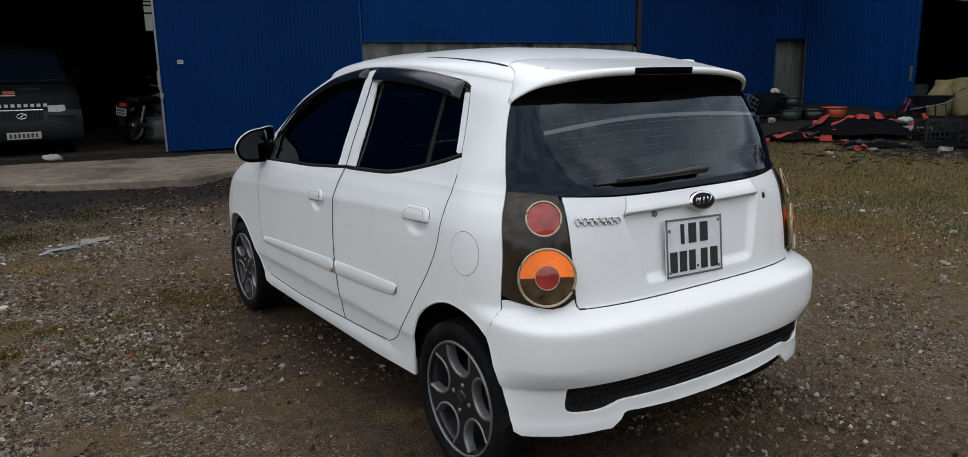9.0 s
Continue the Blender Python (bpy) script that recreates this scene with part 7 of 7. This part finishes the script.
def stone_shapes(count, r):
    """A few rough stones as vertex arrays."""
    out = []
    for _ in range(count):
        bm = bmesh.new()
        bmesh.ops.create_icosphere(bm, subdivisions=1, radius=0.5)
        for v in bm.verts:
            v.co *= r.uniform(0.7, 1.15)
            v.co.z *= 0.62
        bm.verts.index_update()
        out.append(([v.co.copy() for v in bm.verts], [[v.index for v in f.verts] for f in bm.faces]))
        bm.free()
    return out


def scatter_stones():
    r = random.Random(5)
    shapes = stone_shapes(7, r)
    meshes = []
    for vs, fs in shapes:
        mesh = raw("stone", [tuple(v) for v in vs], fs)
        mesh.materials.append(STONE_ONE)
        meshes.append(mesh)
    bed = thing("gravel_bed", Matrix(), "larger loose grey stones lying on the yard", "gravel", kind="stuff")
    for k in range(280):
        x, y = (r.uniform(-2.2, 0.0), r.uniform(1.2, 5.0)) if k % 3 else (r.uniform(1.75, 4.5), r.uniform(-0.4, 3.2))
        s = r.uniform(0.014, 0.036) * (1.6 if r.random() < 0.08 else 1)
        ob = new("stone", meshes[k % 7])
        ob.parent = bed
        ob.matrix_basis = Matrix.Translation((x, y, ground_height(x, y) + 0.12 * s)) @ Euler((r.gauss(0, 0.25), r.gauss(0, 0.25), r.uniform(0, 6.3))).to_matrix().to_4x4() @ Matrix.Diagonal((s * r.uniform(0.8, 1.5), s, s * 0.8, 1))


def strew(name, label, mat, count, spots, low, high, flat, long_, seed, clump=1.5, base=0.3, power=2.4):
    """Small broken pieces lying about at every tilt, joined into one sheet of loose stuff."""
    r = random.Random(seed)
    shapes = []
    for _ in range(22):
        lower = [(math.cos(a) * r.uniform(0.34, 0.56), math.sin(a) * r.uniform(0.30, 0.52), r.uniform(-0.35, 0.0)) for a in [(k + r.uniform(-0.3, 0.3)) * math.tau / 5 for k in range(5)]]
        upper = [(x * r.uniform(0.35, 0.85) + r.uniform(-0.06, 0.06), y * r.uniform(0.35, 0.85) + r.uniform(-0.06, 0.06), r.uniform(0.22, 0.5)) for x, y, z in lower[:4]]
        shapes.append(lower + upper)
    sides = ((0, 1, 6, 5), (1, 2, 7, 6), (2, 3, 8, 7), (3, 4, 8), (4, 0, 5, 8), (5, 6, 7, 8))
    verts, faces = [], []
    for k in range(count):
        x, y = spots(r)
        dens = noise.noise(Vector((x * 0.9, y * 0.9, 7.03))) + 0.5 * noise.noise(Vector((x * 2.6, y * 2.6, 10.03)))
        if r.random() > base + clump * dens:
            continue
        size = low + (high - low) * r.random() ** power
        a = r.uniform(0, math.tau)
        ca, sa = math.cos(a) * size, math.sin(a) * size
        z = ground_height(x, y) + 0.16 * size * flat
        tx, ty, ln = r.gauss(0, 0.32), r.gauss(0, 0.32), r.uniform(0.8, long_)
        at = len(verts)
        verts += [(x + ca * ln * px - sa * py, y + sa * ln * px + ca * py, z + size * (pz * flat + (px * tx + py * ty) * 0.6)) for px, py, pz in shapes[k % 22]]
        faces += [tuple(at + i for i in f) for f in sides]
    mesh = raw(name, verts, faces)
    mesh.materials.append(mat)
    return tagged(new(name, mesh), label, "gravel", kind="stuff")


scatter_stones()

strew("gravel", "small crushed grey stones strewn over dirt", STONE, 150000, lambda r: (-0.3 - 3.9 * r.random() ** 0.85, 0.5 + 6.5 * r.random() ** 1.25), 0.006, 0.036, 0.75, 1.5, 31, 2.2, 0.24, 2.6)
strew("gravel", "brown broken stones and clods in dirt", BROWN_STONE, 60000, lambda r: (-0.1 - 4.1 * r.random() ** 0.85, 0.5 + 6.5 * r.random() ** 1.2), 0.005, 0.030, 0.7, 1.6, 46, 0.5, 0.45, 2.8)
strew("gravel", "small crushed stones beside the car", PALE_STONE, 115000, lambda r: (0.85 + 5.7 * r.random() + 0.5 * r.random(), -0.9 + 5.0 * r.random() ** 1.2), 0.005, 0.030, 0.75, 1.5, 32, 1.2, 0.34, 3.2)
strew("gravel", "sparse small stones along the car", BROWN_STONE, 30000, lambda r: (r.uniform(-0.8, 1.7), r.uniform(-0.9, 4.5)), 0.005, 0.032, 0.7, 1.7, 36, 1.0, 0.34, 3.0)
strew("gravel", "pale crushed stones and chips before the car", STONE, 30000, lambda r: (r.gauss(0.0, 0.75), r.gauss(5.7, 0.8)), 0.005, 0.030, 0.5, 2.2, 47, 1.6, 0.35, 2.8)
strew("gravel", "brown stone chips over the yard", BROWN_STONE, 34000, lambda r: (-4.2 + 4.4 * r.random(), r.gauss(4.6, 1.1)), 0.005, 0.030, 0.6, 1.8, 48, 0.9, 0.45, 2.6)
strew("soil_clods", "dark clods of sooty soil along the slab", SOIL, 42000, lambda r: tuple((SHED @ Vector((r.uniform(-5.5, 7.5), -2.3 - abs(r.gauss(0, 1.3)), 0)))[:2]), 0.008, 0.045, 0.7, 1.5, 33, 0.8, 0.5)
strew("wood_chips", "pale wood chips and flakes scattered on dirt", CHIP, 5200, lambda r: (r.uniform(-4.5, 0.8), r.gauss(5.6, 1.2)), 0.008, 0.045, 0.12, 3.5, 34, 1.4, 0.3)
strew("wood_chips", "pale flakes scattered on dry grass", CHIP, 1600, lambda r: (r.uniform(4.0, 10.5), r.uniform(0.4, 6.0)), 0.015, 0.08, 0.15, 3.0, 35, 1.0, 0.3)
blade_field([(r.uniform(4.6, 10.2), r.uniform(0.2, 6.2), 0.14, r.uniform(0.3, 1)) for _ in range(150)], 150, 0.018, 0.005, MOSS, "moss", "brown mossy turf across the yard", 1.3, 19)
strew("soil_clods", "brown clods between the tufts", BROWN_STONE, 9000, lambda r: (r.uniform(4.2, 10.5), r.uniform(0.0, 6.2)), 0.008, 0.05, 0.5, 1.6, 44, 1.2, 0.35)
strew("red_crumbs", "red brick crumbs in sooty soil", RED_CHIP, 6500, lambda r: tuple((SHED @ Vector((r.uniform(-5.0, 4.5), -2.5 - abs(r.gauss(0, 1.1)), 0)))[:2]), 0.008, 0.045, 0.3, 2.2, 41, 1.2, 0.4)
strew("ash_flakes", "small pale flakes in sooty soil", BROWN_STONE, 20000, lambda r: tuple((SHED @ Vector((r.uniform(-5.0, 4.5), -2.4 - abs(r.gauss(0, 1.3)), 0)))[:2]), 0.006, 0.040, 0.2, 2.8, 42, 1.2, 0.3)
strew("gravel", "fine grit between the stones", STONE, 70000, lambda r: (-0.1 - 3.4 * r.random() ** 1.1, 0.8 + 5.2 * r.random() ** 1.2), 0.004, 0.014, 0.6, 1.8, 43, 1.5, 0.30)
for x, y, turn in ((-1.67, 6.26, 20), (-1.64, 6.56, -35)):
    tagged(part("brick", boxed((-0.085, -0.05, 0), (0.085, 0.05, 0.065), 0.008), SOIL, None, "", False, on_ground(x, y, turn)), "soot-blackened half brick lying on dirt", "brick", "loose bricks")
strew("paper_flakes", "white flakes of torn paper on gravel", WHITE_SHEET, 420, lambda r: (r.gauss(-0.6, 0.30), r.gauss(6.08, 0.09)) if r.random() < 0.6 else (r.gauss(-1.15, 0.18), r.gauss(6.0, 0.06)), 0.008, 0.050, 0.1, 2.6, 93, 0.2, 0.9)
strew("scraps", "pale scraps of paper and plastic before the nets", ASH_CHIP, 1500, lambda r: (r.gauss(10.6, 0.9), r.gauss(4.7, 0.45)), 0.02, 0.10, 0.2, 2.4, 91, 0.8, 0.5)
strew("scraps", "black plastic scraps before the nets", SOIL, 3000, lambda r: (r.gauss(11.0, 0.9), r.gauss(4.8, 0.5)), 0.03, 0.14, 0.3, 2.4, 92, 0.8, 0.5)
★ ★ ★ ★ ★ ★ ★
**WHAT TO WORK ON:**
Your task is to reproduce exactly the lines from the start of the data above through the line containing "ob.matrix_basis = Matrix.Translation((x, y, ground_height(x, y)", leaving every picture out.

**CORRECT OUTPUT:**
9.0 s
Continue the Blender Python (bpy) script that recreates this scene with part 7 of 7. This part finishes the script.
def stone_shapes(count, r):
    """A few rough stones as vertex arrays."""
    out = []
    for _ in range(count):
        bm = bmesh.new()
        bmesh.ops.create_icosphere(bm, subdivisions=1, radius=0.5)
        for v in bm.verts:
            v.co *= r.uniform(0.7, 1.15)
            v.co.z *= 0.62
        bm.verts.index_update()
        out.append(([v.co.copy() for v in bm.verts], [[v.index for v in f.verts] for f in bm.faces]))
        bm.free()
    return out


def scatter_stones():
    r = random.Random(5)
    shapes = stone_shapes(7, r)
    meshes = []
    for vs, fs in shapes:
        mesh = raw("stone", [tuple(v) for v in vs], fs)
        mesh.materials.append(STONE_ONE)
        meshes.append(mesh)
    bed = thing("gravel_bed", Matrix(), "larger loose grey stones lying on the yard", "gravel", kind="stuff")
    for k in range(280):
        x, y = (r.uniform(-2.2, 0.0), r.uniform(1.2, 5.0)) if k % 3 else (r.uniform(1.75, 4.5), r.uniform(-0.4, 3.2))
        s = r.uniform(0.014, 0.036) * (1.6 if r.random() < 0.08 else 1)
        ob = new("stone", meshes[k % 7])
        ob.parent = bed
        ob.matrix_basis = Matrix.Translation((x, y, ground_height(x, y) + 0.12 * s)) @ Euler((r.gauss(0, 0.25), r.gauss(0, 0.25), r.uniform(0, 6.3))).to_matrix().to_4x4() @ Matrix.Diagonal((s * r.uniform(0.8, 1.5), s, s * 0.8, 1))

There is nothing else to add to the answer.